**Goal:** Drop the images; return everything else in the listing below exactly.

**Material provided:**

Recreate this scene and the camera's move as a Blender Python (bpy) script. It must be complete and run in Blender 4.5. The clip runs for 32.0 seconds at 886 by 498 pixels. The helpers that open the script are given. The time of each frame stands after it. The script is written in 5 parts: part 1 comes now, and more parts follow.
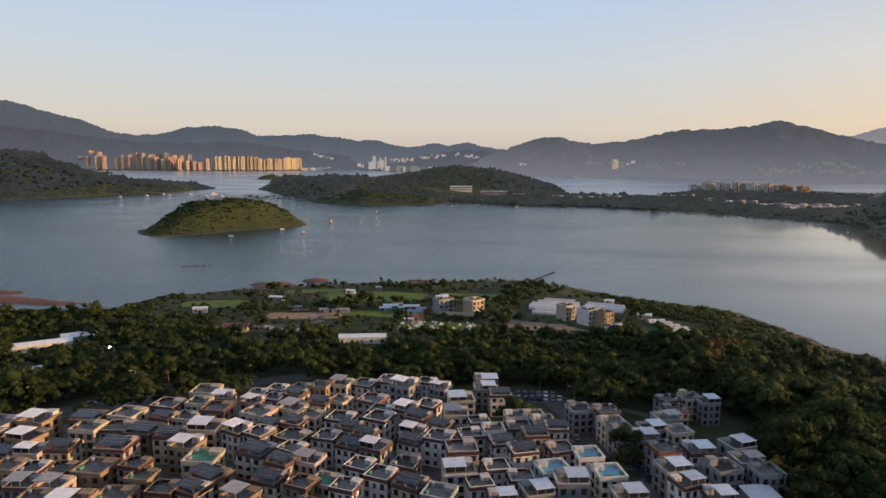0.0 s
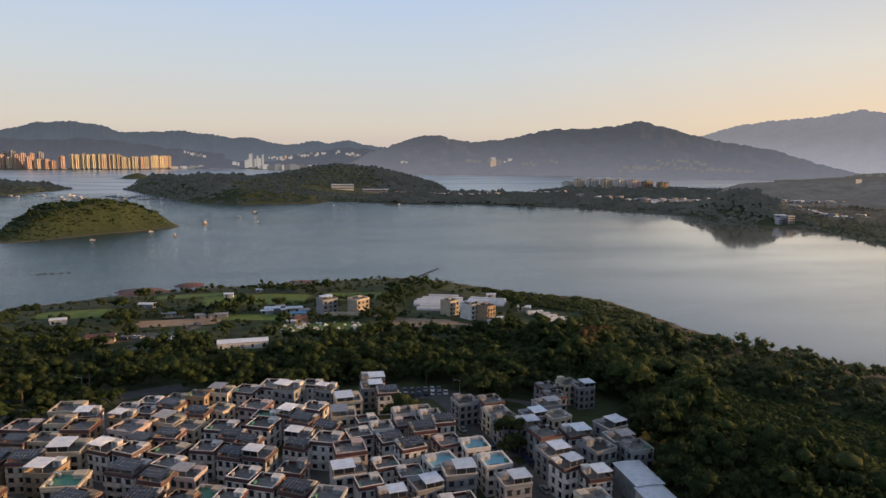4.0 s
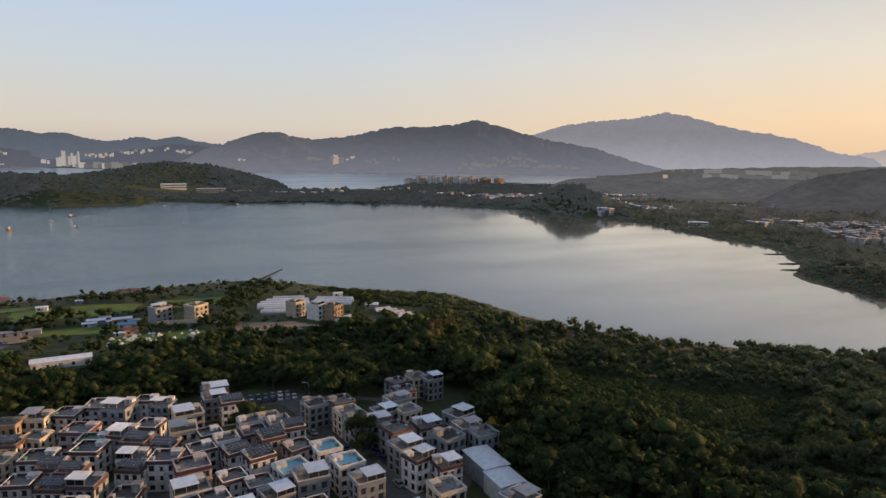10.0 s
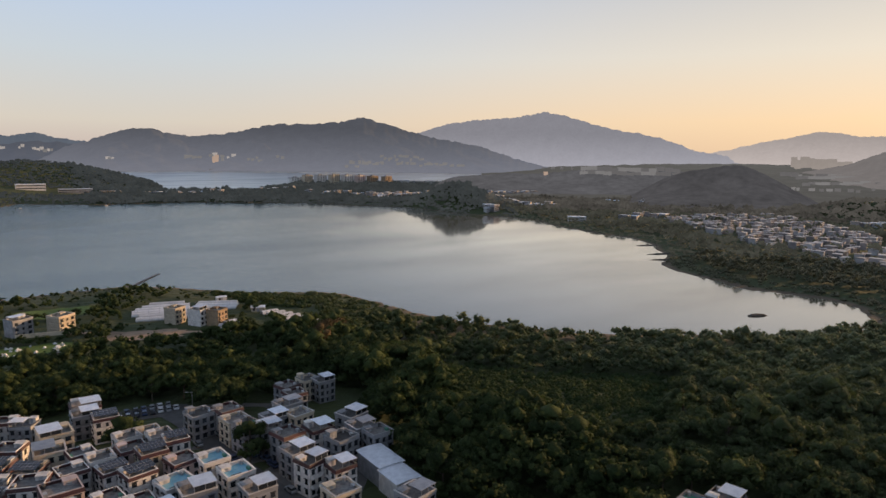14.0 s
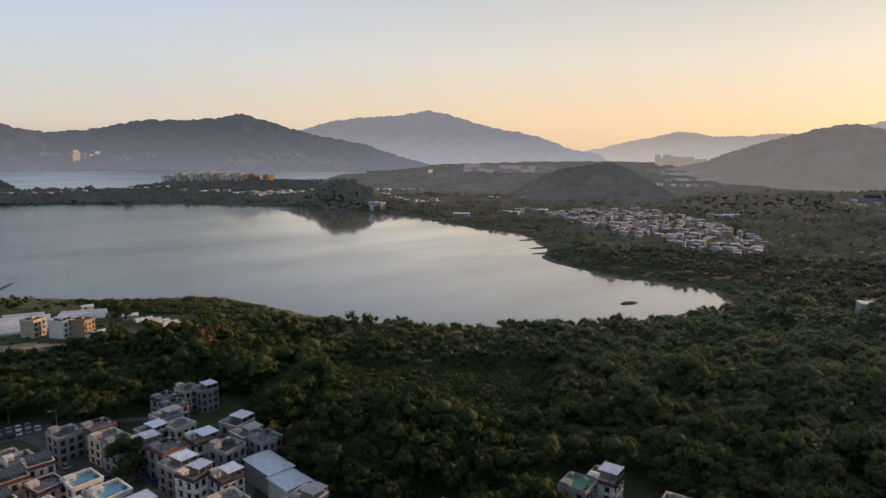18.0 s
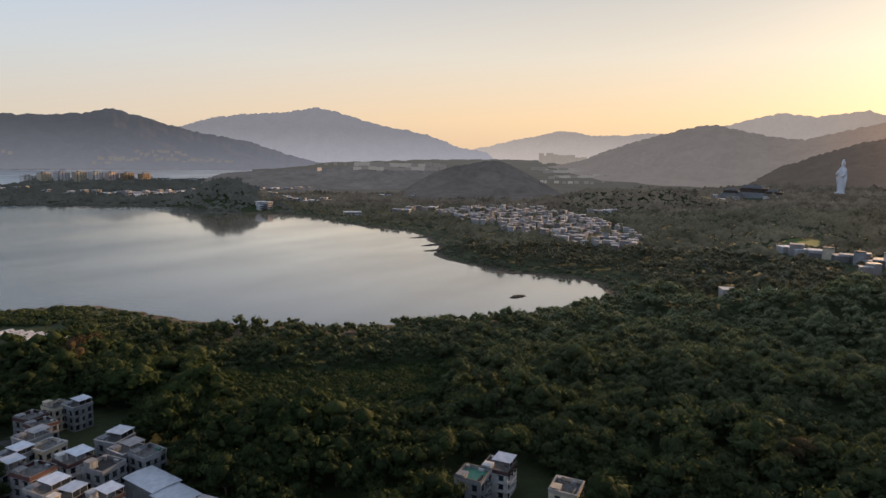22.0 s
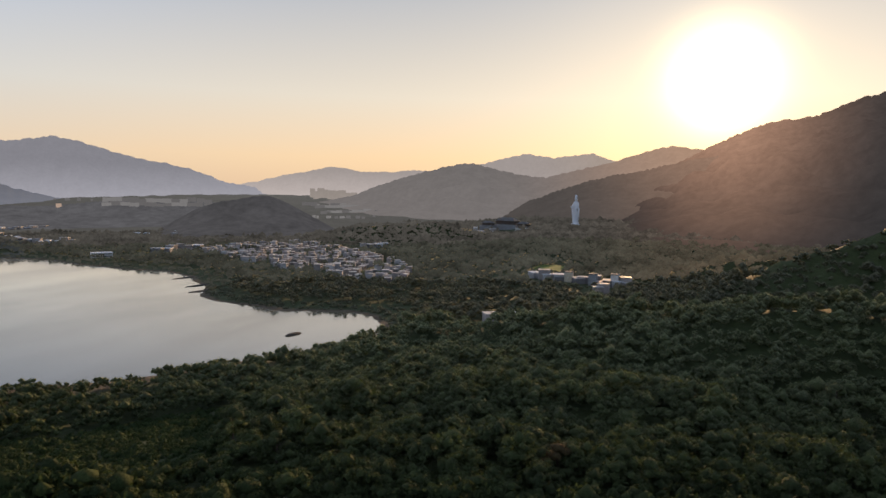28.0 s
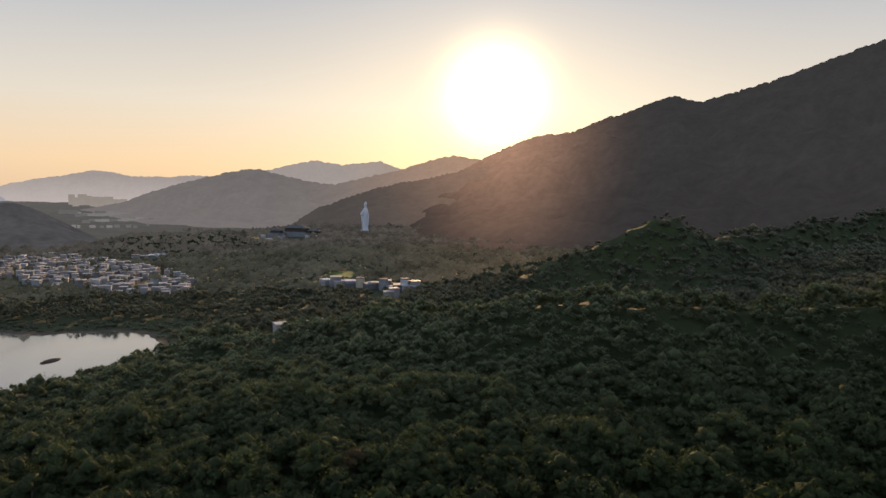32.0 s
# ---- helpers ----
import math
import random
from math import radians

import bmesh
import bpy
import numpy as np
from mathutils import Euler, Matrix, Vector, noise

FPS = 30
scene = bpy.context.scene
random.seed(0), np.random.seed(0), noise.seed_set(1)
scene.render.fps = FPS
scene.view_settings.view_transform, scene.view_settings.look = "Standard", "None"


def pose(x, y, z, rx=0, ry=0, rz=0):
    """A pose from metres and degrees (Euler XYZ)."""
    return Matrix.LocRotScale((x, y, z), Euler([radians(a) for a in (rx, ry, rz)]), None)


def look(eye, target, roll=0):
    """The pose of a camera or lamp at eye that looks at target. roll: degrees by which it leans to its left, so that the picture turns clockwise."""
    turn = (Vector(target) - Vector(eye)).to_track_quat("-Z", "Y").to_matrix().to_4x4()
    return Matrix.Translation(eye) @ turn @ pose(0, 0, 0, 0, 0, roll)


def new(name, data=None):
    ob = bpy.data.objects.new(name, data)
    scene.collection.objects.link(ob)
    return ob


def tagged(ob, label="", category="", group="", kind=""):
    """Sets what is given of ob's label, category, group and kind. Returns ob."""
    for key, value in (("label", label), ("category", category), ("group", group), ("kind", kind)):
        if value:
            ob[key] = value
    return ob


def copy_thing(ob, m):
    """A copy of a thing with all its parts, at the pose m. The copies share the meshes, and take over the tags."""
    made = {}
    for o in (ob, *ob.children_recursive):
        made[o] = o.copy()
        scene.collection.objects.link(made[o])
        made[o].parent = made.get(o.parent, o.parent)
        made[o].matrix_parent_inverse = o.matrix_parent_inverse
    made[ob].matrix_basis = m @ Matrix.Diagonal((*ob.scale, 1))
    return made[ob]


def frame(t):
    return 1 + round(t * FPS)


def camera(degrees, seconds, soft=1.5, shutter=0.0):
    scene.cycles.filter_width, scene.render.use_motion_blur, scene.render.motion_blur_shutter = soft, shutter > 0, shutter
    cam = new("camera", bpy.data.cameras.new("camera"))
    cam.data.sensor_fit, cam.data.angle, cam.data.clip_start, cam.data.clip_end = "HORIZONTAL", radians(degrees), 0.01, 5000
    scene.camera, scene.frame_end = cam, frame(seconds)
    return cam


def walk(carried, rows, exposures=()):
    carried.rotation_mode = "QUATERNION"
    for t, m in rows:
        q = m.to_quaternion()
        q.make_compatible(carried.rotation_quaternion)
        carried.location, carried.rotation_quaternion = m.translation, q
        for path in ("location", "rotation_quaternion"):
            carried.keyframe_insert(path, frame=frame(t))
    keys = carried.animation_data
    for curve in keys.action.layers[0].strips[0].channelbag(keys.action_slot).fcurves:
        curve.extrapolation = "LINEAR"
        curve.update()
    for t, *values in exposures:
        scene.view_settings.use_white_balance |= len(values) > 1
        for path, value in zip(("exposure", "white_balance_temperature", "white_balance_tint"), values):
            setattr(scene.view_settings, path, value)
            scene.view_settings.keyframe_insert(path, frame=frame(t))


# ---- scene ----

**Task result:**
Recreate this scene and the camera's move as a Blender Python (bpy) script. It must be complete and run in Blender 4.5. The clip runs for 32.0 seconds at 886 by 498 pixels. The helpers that open the script are given. The time of each frame stands after it. The script is written in 5 parts: part 1 comes now, and more parts follow.
0.0 s
4.0 s
10.0 s
14.0 s
18.0 s
22.0 s
28.0 s
32.0 s
# ---- helpers ----
import math
import random
from math import radians

import bmesh
import bpy
import numpy as np
from mathutils import Euler, Matrix, Vector, noise

FPS = 30
scene = bpy.context.scene
random.seed(0), np.random.seed(0), noise.seed_set(1)
scene.render.fps = FPS
scene.view_settings.view_transform, scene.view_settings.look = "Standard", "None"


def pose(x, y, z, rx=0, ry=0, rz=0):
    """A pose from metres and degrees (Euler XYZ)."""
    return Matrix.LocRotScale((x, y, z), Euler([radians(a) for a in (rx, ry, rz)]), None)


def look(eye, target, roll=0):
    """The pose of a camera or lamp at eye that looks at target. roll: degrees by which it leans to its left, so that the picture turns clockwise."""
    turn = (Vector(target) - Vector(eye)).to_track_quat("-Z", "Y").to_matrix().to_4x4()
    return Matrix.Translation(eye) @ turn @ pose(0, 0, 0, 0, 0, roll)


def new(name, data=None):
    ob = bpy.data.objects.new(name, data)
    scene.collection.objects.link(ob)
    return ob


def tagged(ob, label="", category="", group="", kind=""):
    """Sets what is given of ob's label, category, group and kind. Returns ob."""
    for key, value in (("label", label), ("category", category), ("group", group), ("kind", kind)):
        if value:
            ob[key] = value
    return ob


def copy_thing(ob, m):
    """A copy of a thing with all its parts, at the pose m. The copies share the meshes, and take over the tags."""
    made = {}
    for o in (ob, *ob.children_recursive):
        made[o] = o.copy()
        scene.collection.objects.link(made[o])
        made[o].parent = made.get(o.parent, o.parent)
        made[o].matrix_parent_inverse = o.matrix_parent_inverse
    made[ob].matrix_basis = m @ Matrix.Diagonal((*ob.scale, 1))
    return made[ob]


def frame(t):
    return 1 + round(t * FPS)


def camera(degrees, seconds, soft=1.5, shutter=0.0):
    scene.cycles.filter_width, scene.render.use_motion_blur, scene.render.motion_blur_shutter = soft, shutter > 0, shutter
    cam = new("camera", bpy.data.cameras.new("camera"))
    cam.data.sensor_fit, cam.data.angle, cam.data.clip_start, cam.data.clip_end = "HORIZONTAL", radians(degrees), 0.01, 5000
    scene.camera, scene.frame_end = cam, frame(seconds)
    return cam


def walk(carried, rows, exposures=()):
    carried.rotation_mode = "QUATERNION"
    for t, m in rows:
        q = m.to_quaternion()
        q.make_compatible(carried.rotation_quaternion)
        carried.location, carried.rotation_quaternion = m.translation, q
        for path in ("location", "rotation_quaternion"):
            carried.keyframe_insert(path, frame=frame(t))
    keys = carried.animation_data
    for curve in keys.action.layers[0].strips[0].channelbag(keys.action_slot).fcurves:
        curve.extrapolation = "LINEAR"
        curve.update()
    for t, *values in exposures:
        scene.view_settings.use_white_balance |= len(values) > 1
        for path, value in zip(("exposure", "white_balance_temperature", "white_balance_tint"), values):
            setattr(scene.view_settings, path, value)
            scene.view_settings.keyframe_insert(path, frame=frame(t))


# ---- scene ----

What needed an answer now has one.